INPUT MATERIAL:
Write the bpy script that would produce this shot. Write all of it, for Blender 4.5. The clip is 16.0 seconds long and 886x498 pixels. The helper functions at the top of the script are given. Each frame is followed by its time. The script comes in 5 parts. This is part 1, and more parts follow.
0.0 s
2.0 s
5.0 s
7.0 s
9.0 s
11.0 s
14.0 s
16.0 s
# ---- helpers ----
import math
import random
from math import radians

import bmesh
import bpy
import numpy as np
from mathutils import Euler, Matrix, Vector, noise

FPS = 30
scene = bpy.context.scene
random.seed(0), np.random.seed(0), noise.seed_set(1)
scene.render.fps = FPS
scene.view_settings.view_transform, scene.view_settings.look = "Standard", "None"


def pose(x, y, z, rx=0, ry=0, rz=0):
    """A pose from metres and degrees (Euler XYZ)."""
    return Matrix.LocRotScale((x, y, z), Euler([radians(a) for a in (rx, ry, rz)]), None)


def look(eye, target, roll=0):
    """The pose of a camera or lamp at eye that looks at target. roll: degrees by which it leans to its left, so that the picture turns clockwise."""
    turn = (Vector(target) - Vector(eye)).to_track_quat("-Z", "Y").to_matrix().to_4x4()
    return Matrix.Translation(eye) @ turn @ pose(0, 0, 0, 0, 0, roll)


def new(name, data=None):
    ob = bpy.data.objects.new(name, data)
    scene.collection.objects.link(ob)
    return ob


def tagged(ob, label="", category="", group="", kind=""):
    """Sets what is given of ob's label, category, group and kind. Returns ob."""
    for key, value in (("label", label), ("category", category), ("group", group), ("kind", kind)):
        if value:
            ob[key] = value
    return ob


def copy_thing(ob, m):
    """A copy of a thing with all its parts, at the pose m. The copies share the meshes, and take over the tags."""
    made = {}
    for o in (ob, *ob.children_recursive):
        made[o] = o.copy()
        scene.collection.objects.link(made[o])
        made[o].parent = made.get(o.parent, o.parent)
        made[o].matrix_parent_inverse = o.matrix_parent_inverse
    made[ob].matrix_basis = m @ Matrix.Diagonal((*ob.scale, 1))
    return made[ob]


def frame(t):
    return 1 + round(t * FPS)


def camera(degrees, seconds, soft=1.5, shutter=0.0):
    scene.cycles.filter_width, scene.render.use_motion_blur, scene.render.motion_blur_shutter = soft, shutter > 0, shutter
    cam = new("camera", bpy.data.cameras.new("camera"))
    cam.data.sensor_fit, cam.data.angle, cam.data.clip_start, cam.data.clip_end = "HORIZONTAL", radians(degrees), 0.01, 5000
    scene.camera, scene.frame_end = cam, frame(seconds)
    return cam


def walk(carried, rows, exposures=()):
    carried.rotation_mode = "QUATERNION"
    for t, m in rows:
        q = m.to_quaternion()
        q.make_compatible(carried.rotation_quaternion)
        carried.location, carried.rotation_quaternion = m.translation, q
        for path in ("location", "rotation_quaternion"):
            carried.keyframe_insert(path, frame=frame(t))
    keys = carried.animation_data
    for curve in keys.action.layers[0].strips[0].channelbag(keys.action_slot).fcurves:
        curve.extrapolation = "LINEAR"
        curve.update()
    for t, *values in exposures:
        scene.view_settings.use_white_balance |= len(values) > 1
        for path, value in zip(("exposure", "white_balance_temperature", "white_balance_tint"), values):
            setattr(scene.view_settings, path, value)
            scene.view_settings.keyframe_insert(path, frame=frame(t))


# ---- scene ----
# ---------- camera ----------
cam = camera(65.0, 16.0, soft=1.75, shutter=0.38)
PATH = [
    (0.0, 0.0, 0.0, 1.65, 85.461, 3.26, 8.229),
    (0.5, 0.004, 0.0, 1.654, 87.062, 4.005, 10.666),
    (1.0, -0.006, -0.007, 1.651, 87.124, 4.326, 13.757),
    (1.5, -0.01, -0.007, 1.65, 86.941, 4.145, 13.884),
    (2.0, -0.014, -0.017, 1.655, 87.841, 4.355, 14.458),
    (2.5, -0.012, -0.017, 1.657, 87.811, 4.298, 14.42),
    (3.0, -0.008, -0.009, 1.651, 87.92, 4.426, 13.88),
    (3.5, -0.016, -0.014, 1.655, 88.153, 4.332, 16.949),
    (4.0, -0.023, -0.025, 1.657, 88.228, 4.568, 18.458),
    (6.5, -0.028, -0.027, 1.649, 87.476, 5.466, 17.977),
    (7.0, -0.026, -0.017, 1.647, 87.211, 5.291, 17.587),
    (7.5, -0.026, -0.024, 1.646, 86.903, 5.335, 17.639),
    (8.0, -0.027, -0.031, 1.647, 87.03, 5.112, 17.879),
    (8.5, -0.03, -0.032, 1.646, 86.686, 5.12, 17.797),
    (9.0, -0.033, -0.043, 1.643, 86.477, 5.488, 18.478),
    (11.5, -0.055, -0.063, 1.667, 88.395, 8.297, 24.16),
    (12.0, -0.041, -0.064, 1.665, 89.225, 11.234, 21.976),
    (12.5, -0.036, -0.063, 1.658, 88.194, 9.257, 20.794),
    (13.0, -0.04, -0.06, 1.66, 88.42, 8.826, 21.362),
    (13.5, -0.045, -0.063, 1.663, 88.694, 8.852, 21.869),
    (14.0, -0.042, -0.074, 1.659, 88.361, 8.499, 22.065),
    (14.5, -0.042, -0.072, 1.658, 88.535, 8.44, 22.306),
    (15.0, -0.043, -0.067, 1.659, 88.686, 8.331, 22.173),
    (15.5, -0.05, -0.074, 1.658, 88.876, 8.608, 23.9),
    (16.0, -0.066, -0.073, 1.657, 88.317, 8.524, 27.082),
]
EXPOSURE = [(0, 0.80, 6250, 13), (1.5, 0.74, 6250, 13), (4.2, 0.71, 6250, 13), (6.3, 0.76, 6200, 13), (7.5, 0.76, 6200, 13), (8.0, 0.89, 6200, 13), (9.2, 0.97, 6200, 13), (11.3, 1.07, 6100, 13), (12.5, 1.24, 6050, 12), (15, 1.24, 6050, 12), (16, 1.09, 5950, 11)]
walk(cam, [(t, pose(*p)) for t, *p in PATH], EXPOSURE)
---
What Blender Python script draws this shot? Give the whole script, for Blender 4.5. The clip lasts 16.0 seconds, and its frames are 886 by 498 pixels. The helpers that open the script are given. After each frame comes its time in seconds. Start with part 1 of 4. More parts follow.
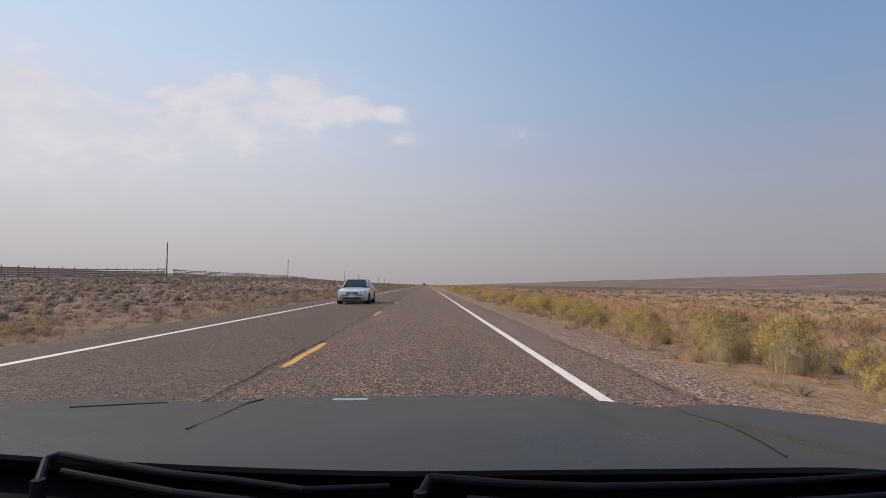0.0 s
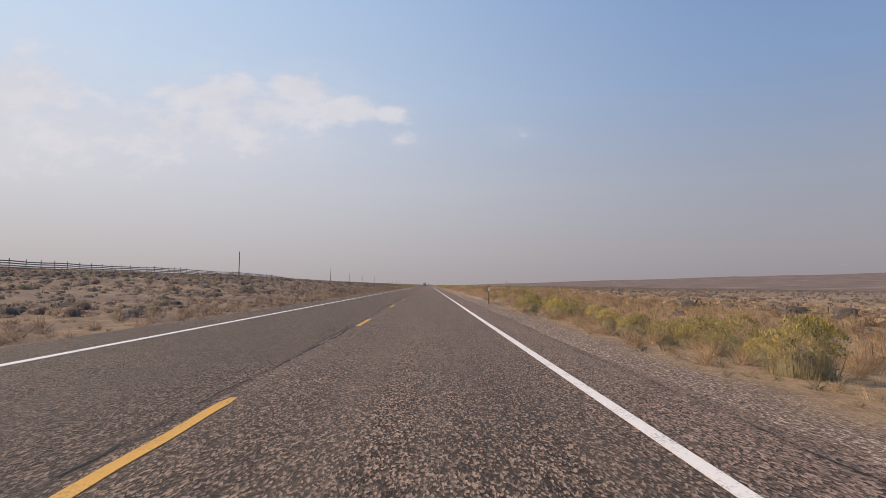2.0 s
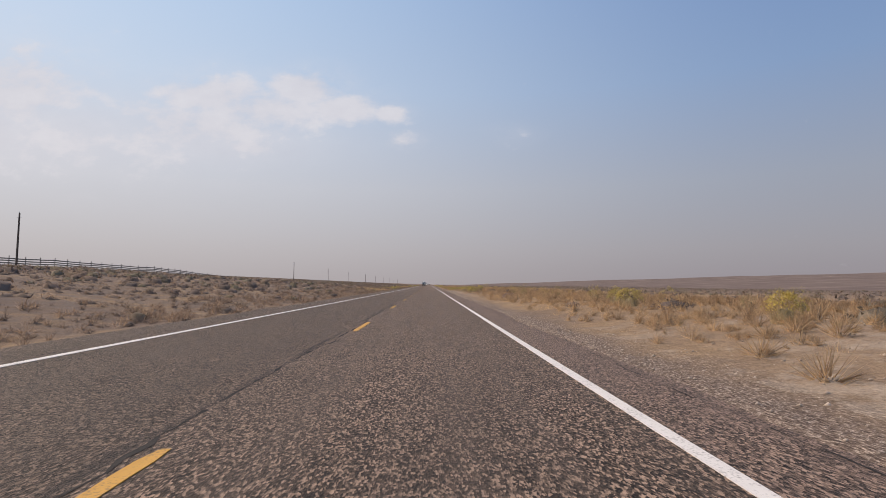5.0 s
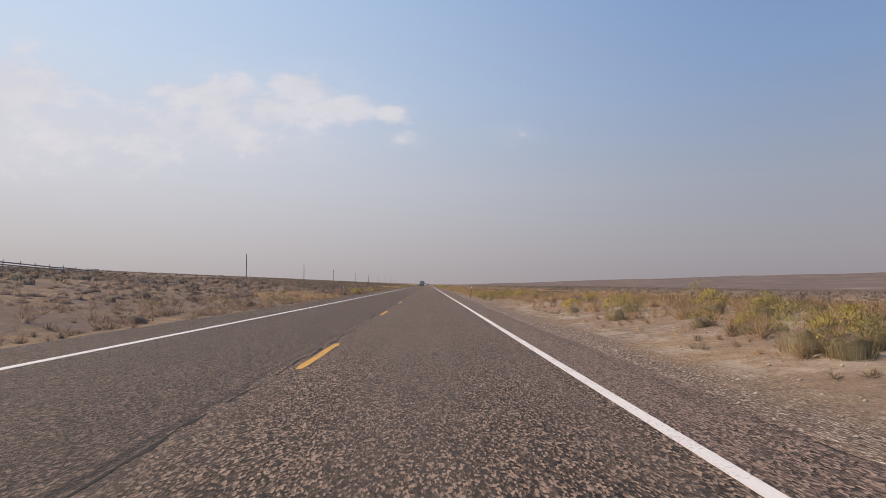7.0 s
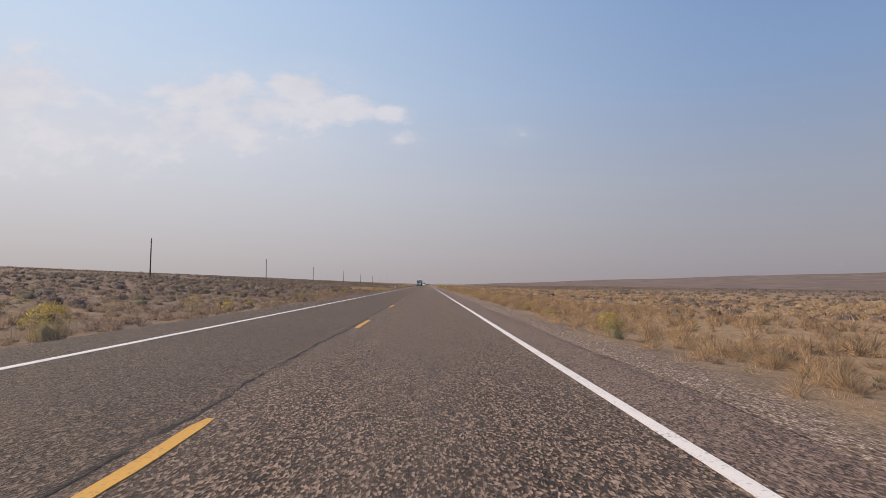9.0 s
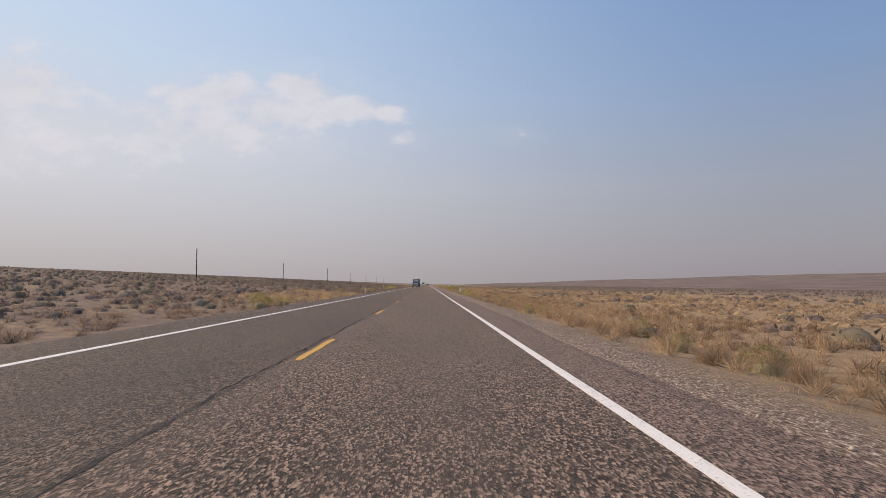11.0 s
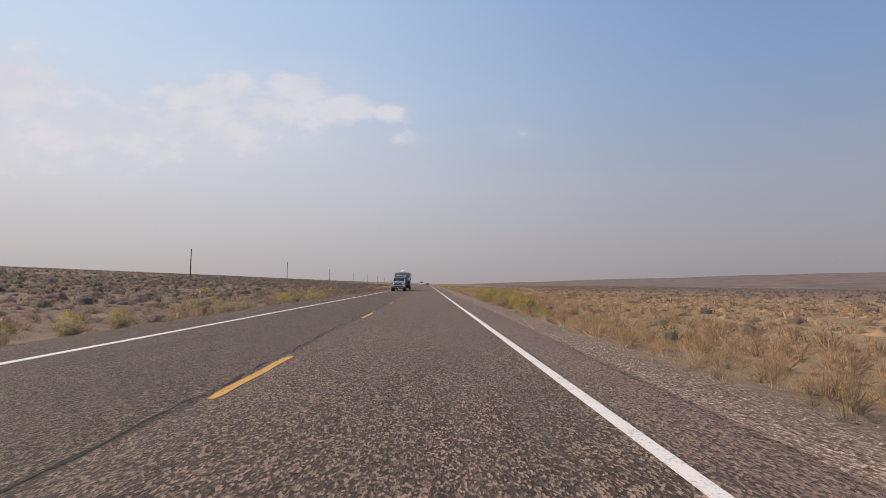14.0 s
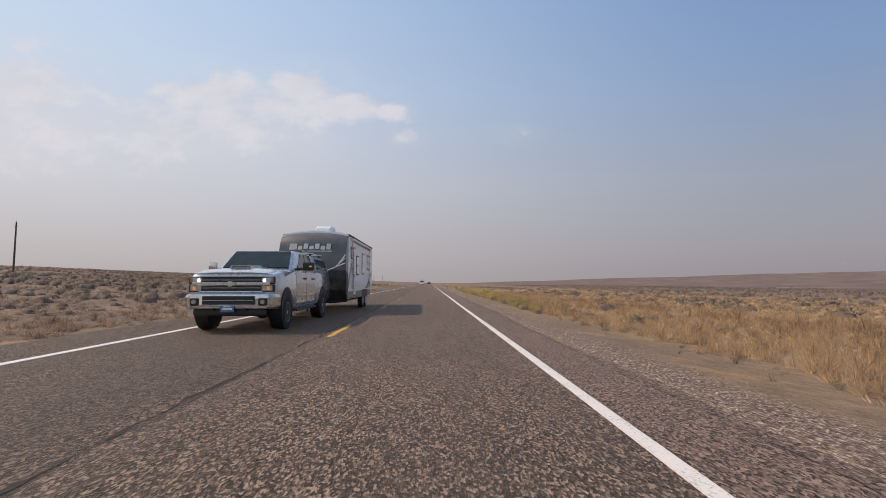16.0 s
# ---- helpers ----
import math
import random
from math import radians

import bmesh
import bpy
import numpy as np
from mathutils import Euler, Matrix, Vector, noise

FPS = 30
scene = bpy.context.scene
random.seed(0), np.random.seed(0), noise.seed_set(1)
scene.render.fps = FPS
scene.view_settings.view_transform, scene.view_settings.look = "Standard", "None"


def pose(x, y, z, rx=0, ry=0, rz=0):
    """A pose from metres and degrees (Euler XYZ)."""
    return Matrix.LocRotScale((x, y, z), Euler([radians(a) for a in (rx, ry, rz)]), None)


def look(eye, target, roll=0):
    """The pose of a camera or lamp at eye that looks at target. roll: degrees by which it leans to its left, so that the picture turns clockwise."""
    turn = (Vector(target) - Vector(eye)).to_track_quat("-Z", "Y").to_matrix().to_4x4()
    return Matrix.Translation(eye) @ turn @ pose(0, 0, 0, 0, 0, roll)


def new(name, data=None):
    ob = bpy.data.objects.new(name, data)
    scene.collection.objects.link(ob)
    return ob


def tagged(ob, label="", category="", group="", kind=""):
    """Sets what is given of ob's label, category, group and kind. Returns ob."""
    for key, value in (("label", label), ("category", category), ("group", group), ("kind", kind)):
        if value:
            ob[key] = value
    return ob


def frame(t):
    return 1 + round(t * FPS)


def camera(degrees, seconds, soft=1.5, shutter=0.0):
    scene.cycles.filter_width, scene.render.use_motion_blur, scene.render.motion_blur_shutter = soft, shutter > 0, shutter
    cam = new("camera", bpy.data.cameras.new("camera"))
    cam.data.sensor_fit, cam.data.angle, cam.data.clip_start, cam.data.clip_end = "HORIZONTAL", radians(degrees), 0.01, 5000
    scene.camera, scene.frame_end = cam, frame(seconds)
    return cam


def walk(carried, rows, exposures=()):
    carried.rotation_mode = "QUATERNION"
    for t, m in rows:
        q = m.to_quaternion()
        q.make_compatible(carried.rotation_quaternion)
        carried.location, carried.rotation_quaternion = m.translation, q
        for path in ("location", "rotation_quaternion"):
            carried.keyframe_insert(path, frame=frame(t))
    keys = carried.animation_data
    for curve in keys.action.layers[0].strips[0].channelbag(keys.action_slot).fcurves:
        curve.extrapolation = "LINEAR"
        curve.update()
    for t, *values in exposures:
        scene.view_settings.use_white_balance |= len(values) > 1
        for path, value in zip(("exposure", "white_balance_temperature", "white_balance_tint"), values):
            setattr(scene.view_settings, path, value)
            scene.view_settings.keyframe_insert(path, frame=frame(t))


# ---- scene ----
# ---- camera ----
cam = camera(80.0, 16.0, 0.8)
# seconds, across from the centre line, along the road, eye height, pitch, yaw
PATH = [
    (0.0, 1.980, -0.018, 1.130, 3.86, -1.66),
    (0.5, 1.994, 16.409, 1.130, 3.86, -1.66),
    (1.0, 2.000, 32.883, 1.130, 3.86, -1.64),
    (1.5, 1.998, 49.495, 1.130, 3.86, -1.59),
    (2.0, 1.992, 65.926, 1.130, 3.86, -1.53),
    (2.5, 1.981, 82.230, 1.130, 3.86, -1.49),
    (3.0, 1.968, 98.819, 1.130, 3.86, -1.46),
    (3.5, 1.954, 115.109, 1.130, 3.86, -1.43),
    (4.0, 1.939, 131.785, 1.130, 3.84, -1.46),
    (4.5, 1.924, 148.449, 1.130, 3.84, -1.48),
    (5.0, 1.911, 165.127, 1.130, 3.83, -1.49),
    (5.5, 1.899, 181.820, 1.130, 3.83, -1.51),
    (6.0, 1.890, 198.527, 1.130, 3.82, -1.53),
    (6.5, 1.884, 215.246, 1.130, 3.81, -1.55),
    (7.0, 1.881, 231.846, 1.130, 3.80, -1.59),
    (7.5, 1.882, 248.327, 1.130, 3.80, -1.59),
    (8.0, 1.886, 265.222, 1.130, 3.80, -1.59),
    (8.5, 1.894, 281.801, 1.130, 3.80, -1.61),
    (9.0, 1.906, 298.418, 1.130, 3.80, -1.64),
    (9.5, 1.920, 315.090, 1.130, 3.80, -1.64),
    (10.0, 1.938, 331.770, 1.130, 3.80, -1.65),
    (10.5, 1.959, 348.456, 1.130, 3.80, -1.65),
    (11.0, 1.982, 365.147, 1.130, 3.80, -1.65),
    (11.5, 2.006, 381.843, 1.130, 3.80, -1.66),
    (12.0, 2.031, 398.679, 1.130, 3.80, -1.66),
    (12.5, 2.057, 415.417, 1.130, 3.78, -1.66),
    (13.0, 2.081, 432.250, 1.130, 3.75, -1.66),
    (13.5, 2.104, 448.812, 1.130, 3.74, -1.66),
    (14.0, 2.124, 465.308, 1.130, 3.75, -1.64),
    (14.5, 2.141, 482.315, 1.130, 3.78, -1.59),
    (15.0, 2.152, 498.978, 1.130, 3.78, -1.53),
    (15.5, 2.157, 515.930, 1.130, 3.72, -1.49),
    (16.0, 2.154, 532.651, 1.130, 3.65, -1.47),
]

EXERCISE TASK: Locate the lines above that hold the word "made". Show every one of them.

FULL RESPONSE:
    made = {}
        made[o] = o.copy()
        scene.collection.objects.link(made[o])
        made[o].parent = made.get(o.parent, o.parent)
        made[o].matrix_parent_inverse = o.matrix_parent_inverse
    made[ob].matrix_basis = m @ Matrix.Diagonal((*ob.scale, 1))
    return made[ob]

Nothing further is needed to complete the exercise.